BEIJING, China — Chinese technicians were making final preparations Monday for a mission to bring back material from the moon's surface for the first time in more than four decades — an undertaking that could boost human understanding of the moon and of the solar system more generally.
Chang’e 5 — named for the Chinese moon goddess — is the country's most ambitious lunar mission yet. If successful, it would be a major advance for China's space program, and some experts say it could pave the way for bringing samples back from Mars or even a crewed lunar mission.
The China National Space Administration said in a statement that the Long March-5Y rocket began fueling up on Monday evening, ahead of a launch scheduled for between 4 a.m. and 5 a.m. Tuesday (2000 and 2100 GMT Monday, 3 p.m. and 4 p.m. EST Monday) at the Wenchang launch center on the southern island province of Hainan.
The typically secretive administration had previously only confirmed the launch would be in late November. Spacecraft typically take three days to reach the moon.
The mission's key task is to drill 2 meters (almost 7 feet) beneath the moon's surface and scoop up about 2 kilograms (4.4 pounds) of rocks and other debris to be brought back to Earth, according to NASA. That would offer the first opportunity to scientists to study newly obtained lunar material since the American and Russian missions of the 1960s and 1970s.
The Chang’e 5 lander’s time on the moon is scheduled to be short and sweet. It can only stay one lunar daytime, or about 14 Earth days, because it lacks the radioisotope heating units to withstand the moon’s freezing nights.
The lander will dig for materials with its drill and robotic arm and transfer them to what's called an ascender, which will lift off from the moon and dock with the “service capsule.” The materials will then be moved to the return capsule for the trip home to Earth.
The technical complexity of Chang’e 5, with its four modules, makes it “remarkable in many ways,” said Joan Johnson-Freese, a space expert at the U.S. Naval War College.
“China is showing itself capable of developing and successfully carrying out sustained high-tech programs, important for regional influence and potentially global partnerships,” she said.
In particular, the ability to collect samples from space is growing in value, said Jonathan McDowell, an astronomer at the Harvard-Smithsonian Center for Astrophysics. Other countries planning to retrieve material from asteroids or even Mars may look to China's experience, he said.
While the mission is “indeed challenging,” McDowell said China has already landed twice on the moon with its Chang’e 3 and Chang’e 4 missions, and showed with a 2014 Chang’e 5 test mission that it can navigate back to Earth, reenter and land a capsule. All that’s left is to show it can collect samples and take off again from the moon.

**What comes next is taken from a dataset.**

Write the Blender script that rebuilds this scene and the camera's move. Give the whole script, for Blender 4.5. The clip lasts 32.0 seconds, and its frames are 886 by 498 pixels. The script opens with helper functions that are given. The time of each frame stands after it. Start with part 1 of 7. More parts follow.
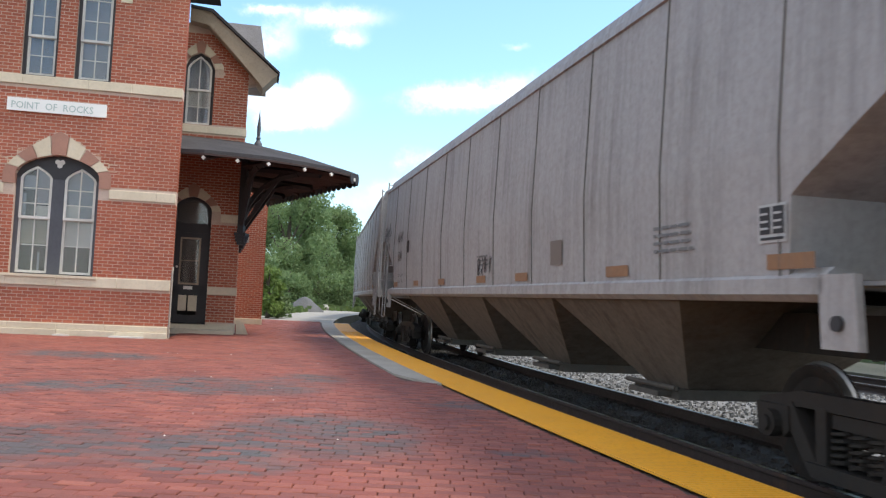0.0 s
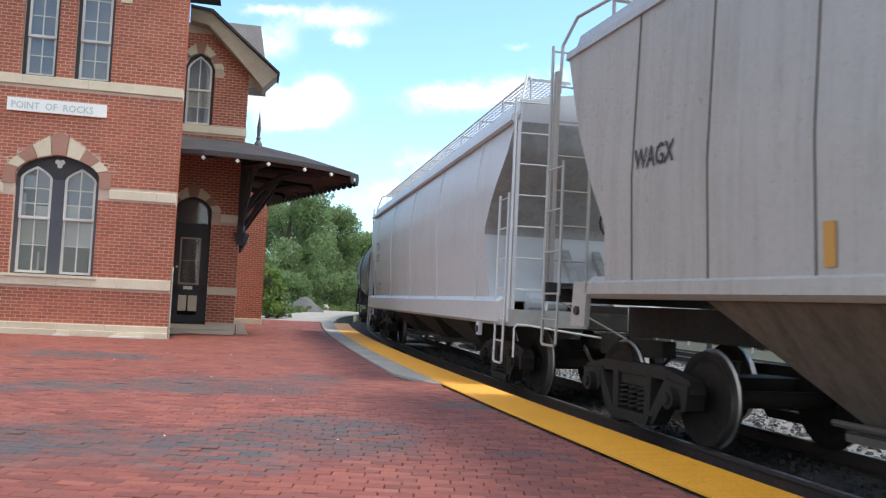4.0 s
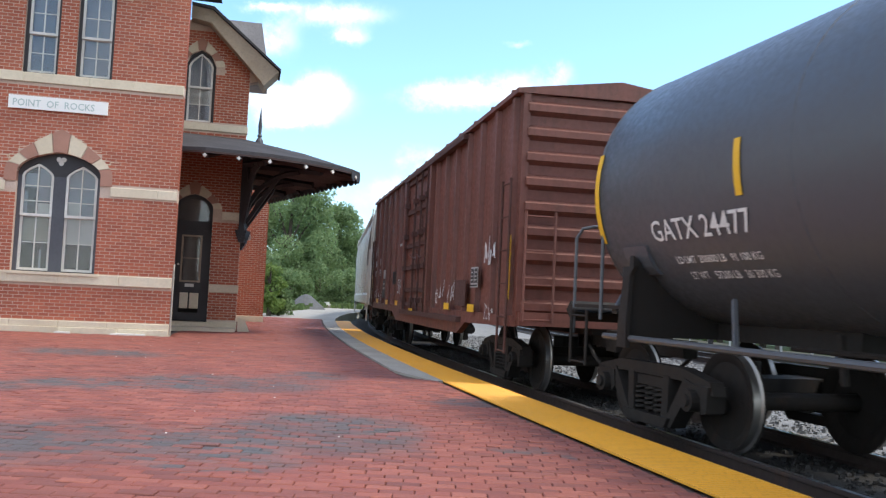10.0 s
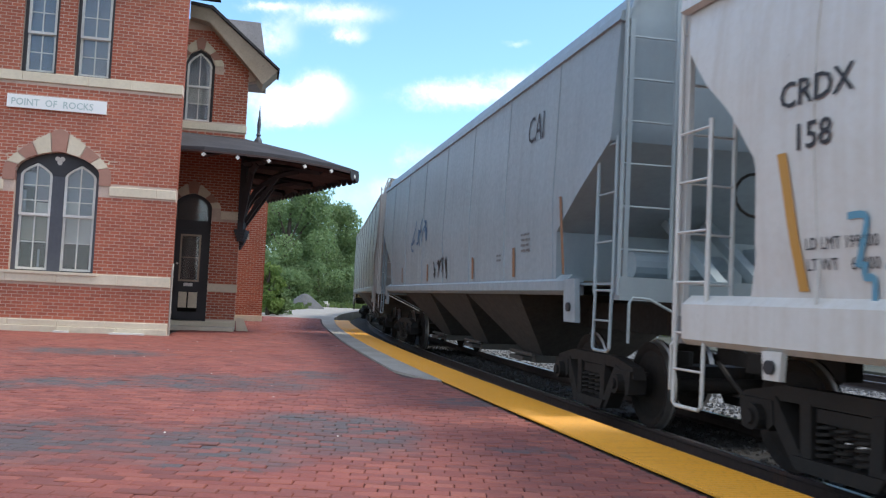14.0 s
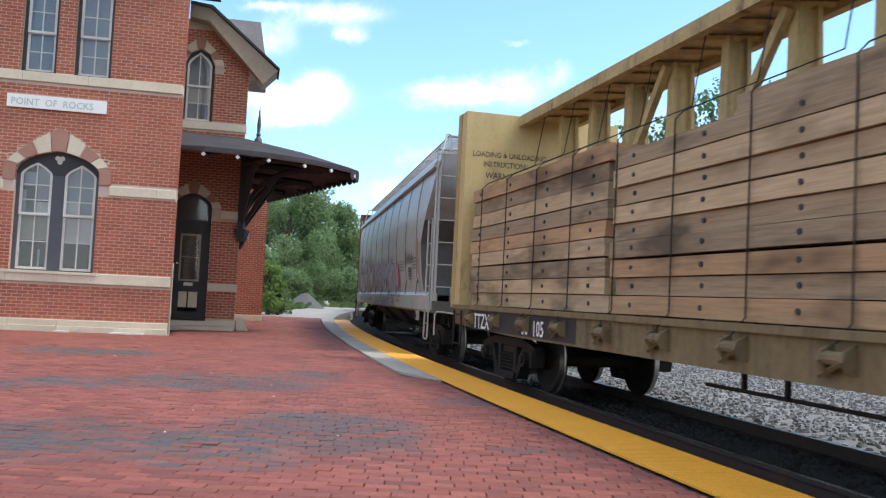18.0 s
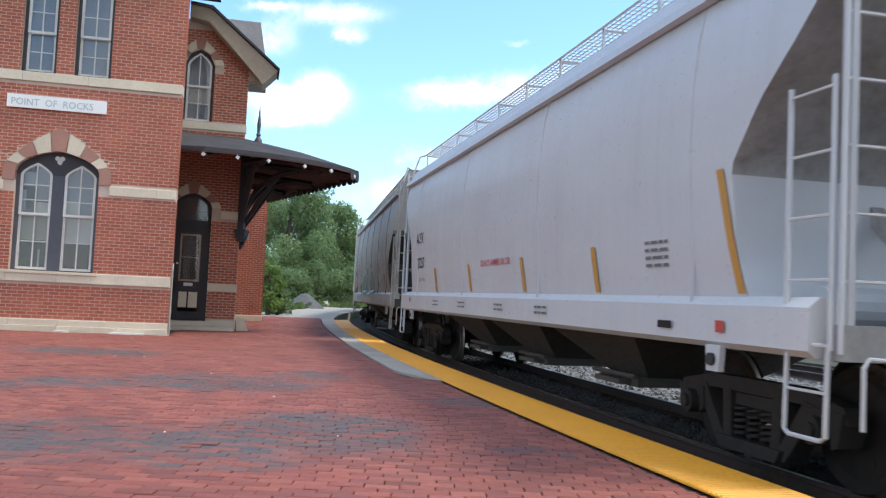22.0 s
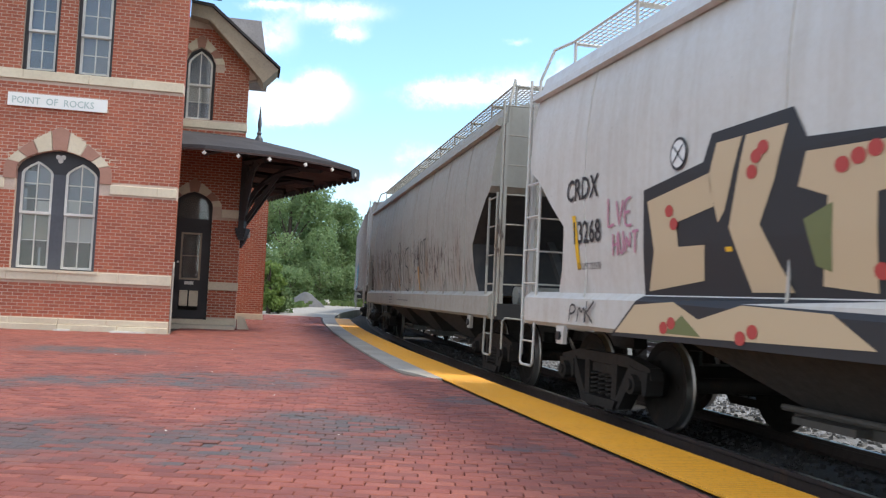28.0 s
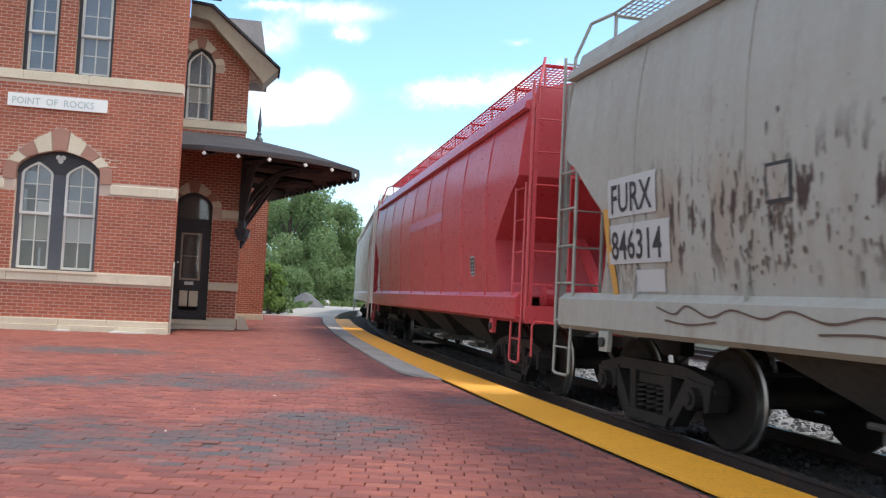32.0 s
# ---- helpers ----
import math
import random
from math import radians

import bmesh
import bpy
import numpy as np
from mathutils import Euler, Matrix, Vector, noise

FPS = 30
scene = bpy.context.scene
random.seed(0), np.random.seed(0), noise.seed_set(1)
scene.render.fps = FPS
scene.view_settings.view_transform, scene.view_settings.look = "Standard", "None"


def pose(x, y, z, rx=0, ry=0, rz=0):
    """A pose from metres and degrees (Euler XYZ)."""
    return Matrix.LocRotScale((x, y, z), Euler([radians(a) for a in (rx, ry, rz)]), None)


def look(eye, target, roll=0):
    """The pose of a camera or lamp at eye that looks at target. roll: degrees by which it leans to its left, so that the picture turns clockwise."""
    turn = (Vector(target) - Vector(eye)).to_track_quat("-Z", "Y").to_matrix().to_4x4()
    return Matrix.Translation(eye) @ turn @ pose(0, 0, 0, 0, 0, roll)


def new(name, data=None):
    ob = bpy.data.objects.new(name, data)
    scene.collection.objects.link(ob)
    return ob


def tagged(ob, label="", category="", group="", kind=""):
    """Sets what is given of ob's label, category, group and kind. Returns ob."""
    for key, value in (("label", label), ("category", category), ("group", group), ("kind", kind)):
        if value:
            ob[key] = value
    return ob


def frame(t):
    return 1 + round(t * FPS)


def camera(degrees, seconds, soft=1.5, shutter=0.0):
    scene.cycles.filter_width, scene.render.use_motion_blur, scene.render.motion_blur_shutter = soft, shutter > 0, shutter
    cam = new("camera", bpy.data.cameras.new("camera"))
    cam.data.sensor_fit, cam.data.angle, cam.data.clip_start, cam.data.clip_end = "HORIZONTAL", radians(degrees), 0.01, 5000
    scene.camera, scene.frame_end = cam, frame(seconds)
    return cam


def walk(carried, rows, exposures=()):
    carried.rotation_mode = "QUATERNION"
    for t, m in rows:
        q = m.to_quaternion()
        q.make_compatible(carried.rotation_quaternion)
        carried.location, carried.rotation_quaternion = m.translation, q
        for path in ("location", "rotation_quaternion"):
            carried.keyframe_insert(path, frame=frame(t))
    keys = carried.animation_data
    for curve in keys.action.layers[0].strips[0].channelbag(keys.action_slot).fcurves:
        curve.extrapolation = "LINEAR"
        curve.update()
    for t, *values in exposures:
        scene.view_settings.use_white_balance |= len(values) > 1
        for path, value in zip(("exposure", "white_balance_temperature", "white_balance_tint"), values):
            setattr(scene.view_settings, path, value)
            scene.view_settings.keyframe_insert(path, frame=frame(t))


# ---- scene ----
cam = camera(53.71, 32.0, soft=1.25, shutter=0.08)
EYE = (0.0, 0.0, 1.1035)


def view(px_x, px_y):
    """The camera's pose: tilted up 3.4 degrees and leaning 2.7 degrees, with a little sag of the tripod."""
    up = math.radians(3.396) + px_y / 1548
    side = px_x / 1548
    return look(EYE, (EYE[0] + math.sin(side) * math.cos(up), EYE[1] + math.cos(side) * math.cos(up), EYE[2] + math.sin(up)), 2.691)


SAG = [(0, 0, 3), (6.0, 0, 3), (7.0, 1, 2.6), (8.2, 1, 2.2), (9.0, 0, 0), (10.5, -2.5, -1.7), (12, -1.5, -1.8),
       (14, 0, -2.6), (16.5, 0, -4), (19, 0, -3), (24, 0, -3), (25.5, 0, -2.2), (27.5, -1.2, -5.6), (30, -1.2, -5.4), (32, -1.2, -5)]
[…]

“As a result of this, I’m pretty optimistic that China can pull this off,” he said.
The mission is among China’s boldest since it first put a man in space in 2003, becoming only the third nation to do so after the U.S. and Russia.
While many of China's crewed spaceflight achievements, including building an experimental space station and conducting a space walk, reproduce those of other countries from years past, the CNSA is now moving into new territory.
Chang’e 4 — which was the first soft landing on the moon’s relatively unexplored far side almost two years ago — is currently collecting full measurements of radiation exposure from the lunar surface, information vital for any country that plans to send astronauts to the moon.
China in July became one of three countries to have launched a mission to Mars, in China's case an orbiter and a rover that will search for signs of water on the red planet. The CNSA says the spacecraft Tianwen 1 is on course to arrive at Mars around February.
China has increasingly engaged with foreign countries on missions, and the European Space Agency will be providing important ground station information for Chang'e 5.
U.S. law however still prevents most collaborations with NASA, excluding China from partnering with the International Space Station. That has prompted China to start work on its own space station and launch its own programs that have put it in a steady competition with Japan and India, among Asian nations seeking to notch new achievements in space.
China's space program has progressed cautiously, with relatively few setbacks in recent years. The rocket being used for the current launch failed on a previous launch attempt, but has since performed without a glitch, including launching Chang'e 4.
“China works very incrementally, developing building blocks for long-term use for a variety of missions," Freese-Johnson said. China's one-party authoritarian system also allows for “prolonged political will that is often difficult in democracies," she said.
While the U.S. has followed China's successes closely, it's unlikely to cooperate with China in space amid political suspicions, a sharpening military rivalry and accusations of Chinese theft of technology, experts say.
“A change in U.S. policy regarding space cooperation is unlikely to get much government attention in the near future," Johnson-Freese said.